STORED DATA —
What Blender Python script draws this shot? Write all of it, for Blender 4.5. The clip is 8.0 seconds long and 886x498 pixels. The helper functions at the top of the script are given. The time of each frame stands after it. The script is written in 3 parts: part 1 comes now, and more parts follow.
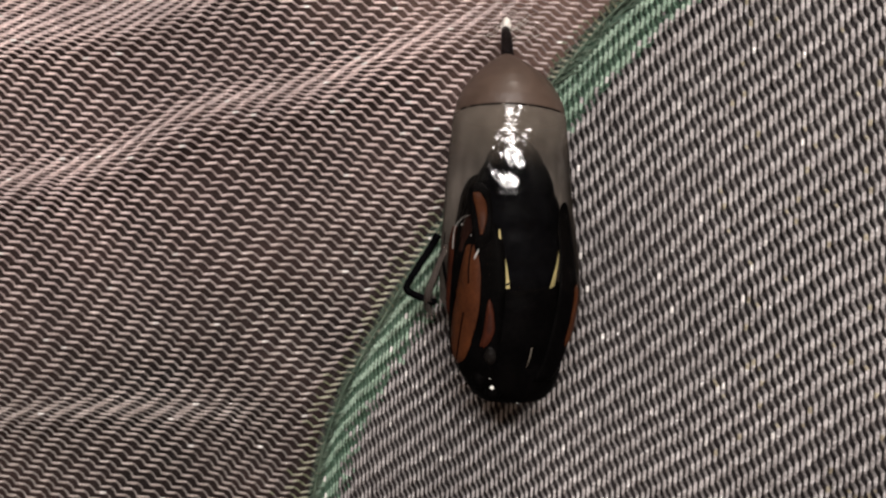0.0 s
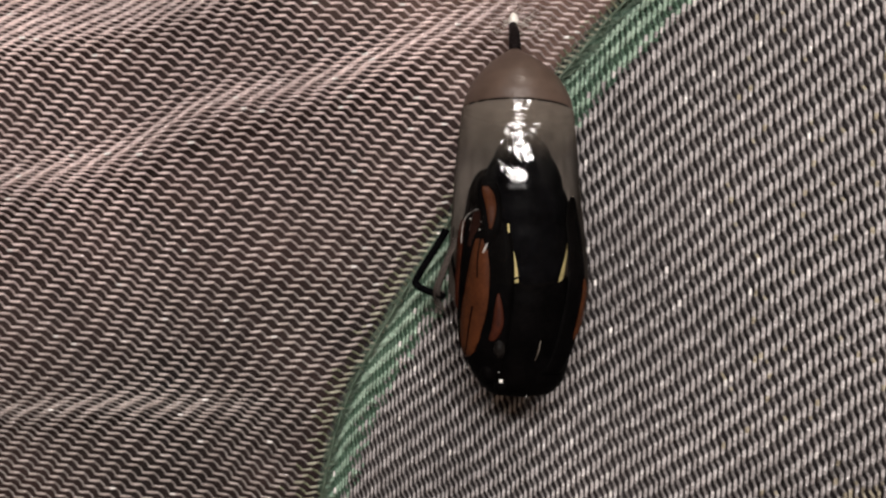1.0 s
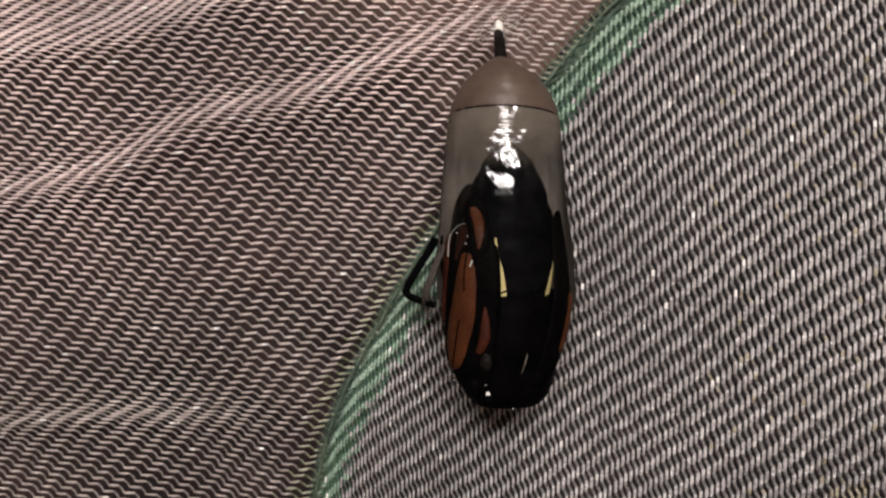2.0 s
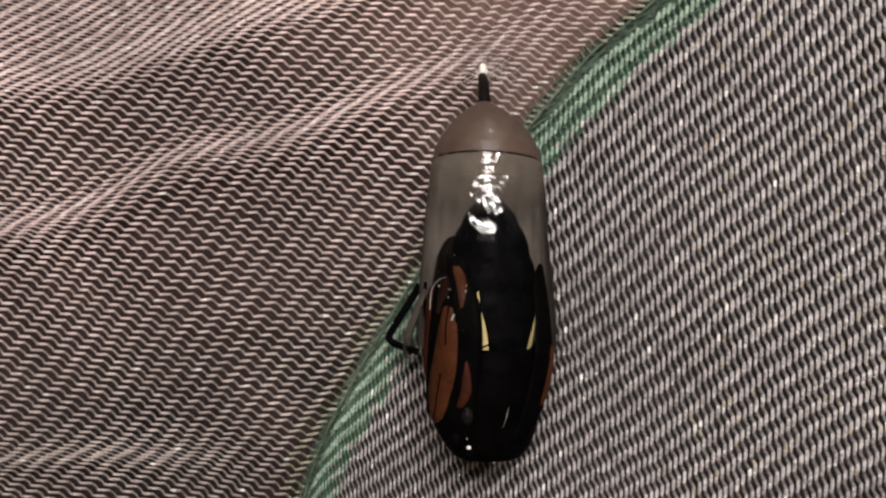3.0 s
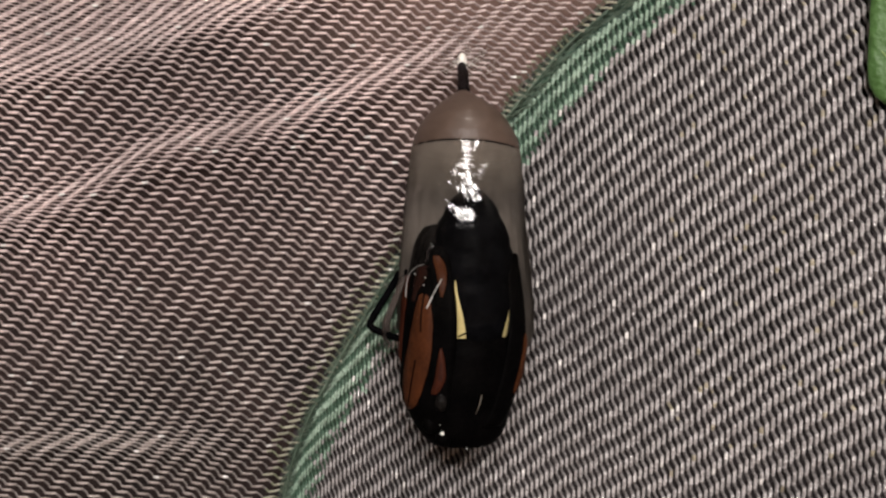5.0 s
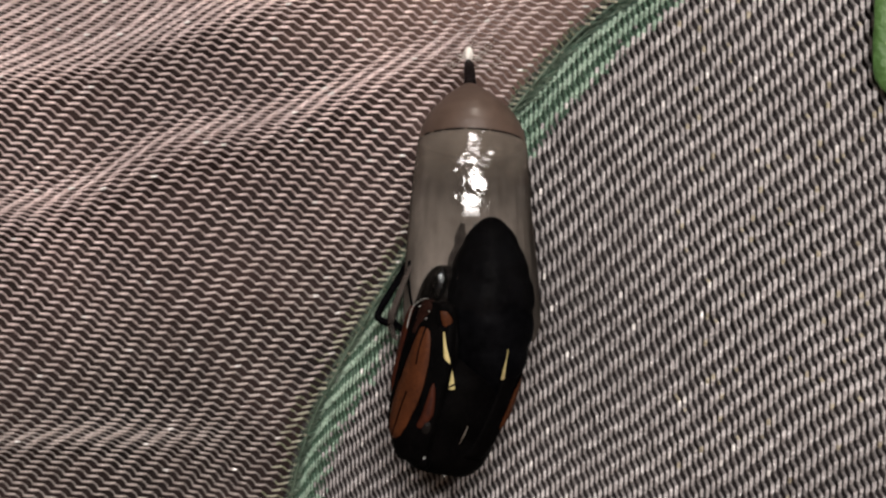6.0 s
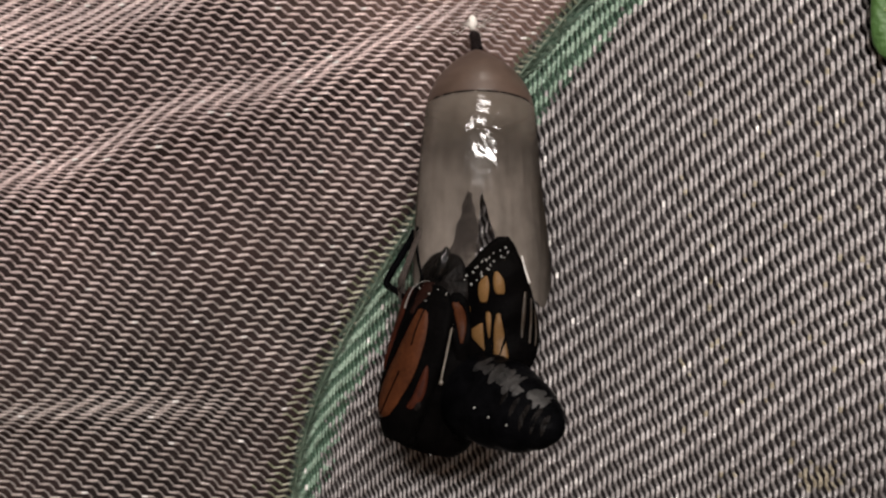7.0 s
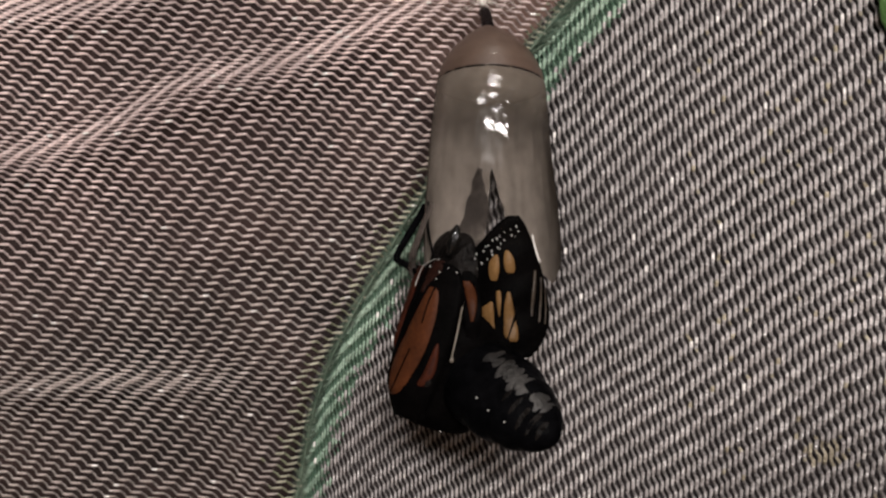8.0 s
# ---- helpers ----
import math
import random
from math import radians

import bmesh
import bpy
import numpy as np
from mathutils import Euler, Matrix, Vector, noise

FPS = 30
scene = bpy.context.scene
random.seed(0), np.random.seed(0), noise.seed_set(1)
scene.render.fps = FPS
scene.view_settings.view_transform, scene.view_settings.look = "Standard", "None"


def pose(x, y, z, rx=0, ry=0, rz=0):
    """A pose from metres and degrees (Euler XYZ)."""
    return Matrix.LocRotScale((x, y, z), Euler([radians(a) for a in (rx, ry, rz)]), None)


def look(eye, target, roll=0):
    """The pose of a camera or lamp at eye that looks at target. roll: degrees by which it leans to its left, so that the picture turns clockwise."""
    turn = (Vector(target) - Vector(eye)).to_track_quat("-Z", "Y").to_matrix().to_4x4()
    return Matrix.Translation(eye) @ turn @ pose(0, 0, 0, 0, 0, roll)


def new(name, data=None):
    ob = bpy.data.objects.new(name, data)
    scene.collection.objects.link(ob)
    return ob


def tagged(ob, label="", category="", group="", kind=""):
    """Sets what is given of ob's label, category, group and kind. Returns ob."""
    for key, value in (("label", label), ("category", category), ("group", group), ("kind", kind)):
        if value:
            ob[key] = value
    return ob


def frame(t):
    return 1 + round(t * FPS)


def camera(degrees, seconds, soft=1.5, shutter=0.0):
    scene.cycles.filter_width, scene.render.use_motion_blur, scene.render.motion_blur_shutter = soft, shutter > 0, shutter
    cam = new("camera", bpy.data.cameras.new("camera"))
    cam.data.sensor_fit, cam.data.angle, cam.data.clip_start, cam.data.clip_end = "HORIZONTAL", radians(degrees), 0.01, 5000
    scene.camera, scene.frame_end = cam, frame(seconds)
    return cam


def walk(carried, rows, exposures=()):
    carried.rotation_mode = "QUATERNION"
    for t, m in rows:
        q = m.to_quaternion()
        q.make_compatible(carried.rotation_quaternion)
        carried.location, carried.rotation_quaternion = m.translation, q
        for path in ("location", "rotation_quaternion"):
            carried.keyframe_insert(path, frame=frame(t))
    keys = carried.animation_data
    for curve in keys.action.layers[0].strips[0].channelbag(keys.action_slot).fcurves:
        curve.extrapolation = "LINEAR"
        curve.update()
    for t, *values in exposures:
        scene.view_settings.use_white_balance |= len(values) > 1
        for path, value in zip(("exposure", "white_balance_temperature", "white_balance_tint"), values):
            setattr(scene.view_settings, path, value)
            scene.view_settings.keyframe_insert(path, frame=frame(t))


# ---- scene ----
# Lengths of the small things are in millimetres; MM turns them into metres.
MM = 0.001
H = 1.3                                   # height of the view's middle over the floor
SILK = (2.04, -0.3, 14.55)                # where the chrysalis is fastened to the cloth

# ---- camera ----
cam = camera(36, 8.0, soft=2.4)
PATH = [
    (0, pose(0.00068, -0.10321, 1.29821, 89.588, -0.708, 1.787)),
    (0.5, pose(-0.00013, -0.10317, 1.29730, 89.701, -0.620, 1.851)),
    (1, pose(-0.00005, -0.10363, 1.29778, 89.606, -0.458, 1.721)),
    (2.5, pose(-0.00070, -0.10465, 1.29856, 89.692, 0.421, 0.730)),
    (3, pose(-0.00007, -0.10438, 1.30023, 90.311, -0.067, 0.497)),
    (3.5, pose(-0.00061, -0.10449, 1.29951, 92.417, -0.571, 1.541)),
    (4, pose(-0.00018, -0.10464, 1.29954, 91.093, -0.332, 0.922)),
    (4.5, pose(0.00000, -0.10491, 1.30001, 89.996, -0.000, -0.003)),
    (5, pose(-0.00011, -0.10557, 1.29970, 90.085, 0.130, -0.361)),
    (5.2, pose(0.00136, -0.10504, 1.29923, 89.714, 0.138, 0.390)),
    (6.5, pose(-0.00183, -0.10667, 1.29697, 91.146, 0.637, -0.795)),
    (7, pose(-0.00384, -0.10630, 1.29534, 90.774, 0.950, -1.782)),
    (7.5, pose(-0.00419, -0.10667, 1.29486, 90.929, 0.914, -1.568)),
    (8, pose(-0.00513, -0.10673, 1.29485, 89.994, 0.748, -2.075)),
]
walk(cam, PATH)

# ---- world and light ----
world = bpy.data.worlds.new("world")
scene.world = world
world.use_nodes = True
world.node_tree.nodes["Background"].inputs[0].default_value = (0.9, 0.85, 0.8, 1)
world.node_tree.nodes["Background"].inputs[1].default_value = 0.006
scene.view_settings.exposure = 0.0

LAMP = (0.10, -2.95, 2.2)
lamp_data = bpy.data.lights.new("wall_lamp_light", "AREA")
lamp_data.shape, lamp_data.size, lamp_data.size_y = "RECTANGLE", 1.4, 0.3
lamp_data.energy = 112
lamp_data.color = (1.0, 0.938, 0.906)
lamp_light = new("wall_lamp_light", lamp_data)
lamp_light.matrix_world = look((LAMP[0], LAMP[1] + 0.06, LAMP[2]), (0, 0, H))

CEILING_LAMP = (0.15, -0.55, 2.47)
top_data = bpy.data.lights.new("ceiling_lamp_light", "AREA")
top_data.shape, top_data.size = "DISK", 0.3
top_data.energy, top_data.color = 5, (1.0, 0.9, 0.8)
top_light = new("ceiling_lamp_light", top_data)
top_light.matrix_world = look((CEILING_LAMP[0], CEILING_LAMP[1], CEILING_LAMP[2] - 0.05), (CEILING_LAMP[0], CEILING_LAMP[1] + 0.01, 0))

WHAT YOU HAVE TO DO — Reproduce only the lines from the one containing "for t, *values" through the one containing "setattr(scene.view_settings, path, value)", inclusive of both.

RESULT —
    for t, *values in exposures:
        scene.view_settings.use_white_balance |= len(values) > 1
        for path, value in zip(("exposure", "white_balance_temperature", "white_balance_tint"), values):
            setattr(scene.view_settings, path, value)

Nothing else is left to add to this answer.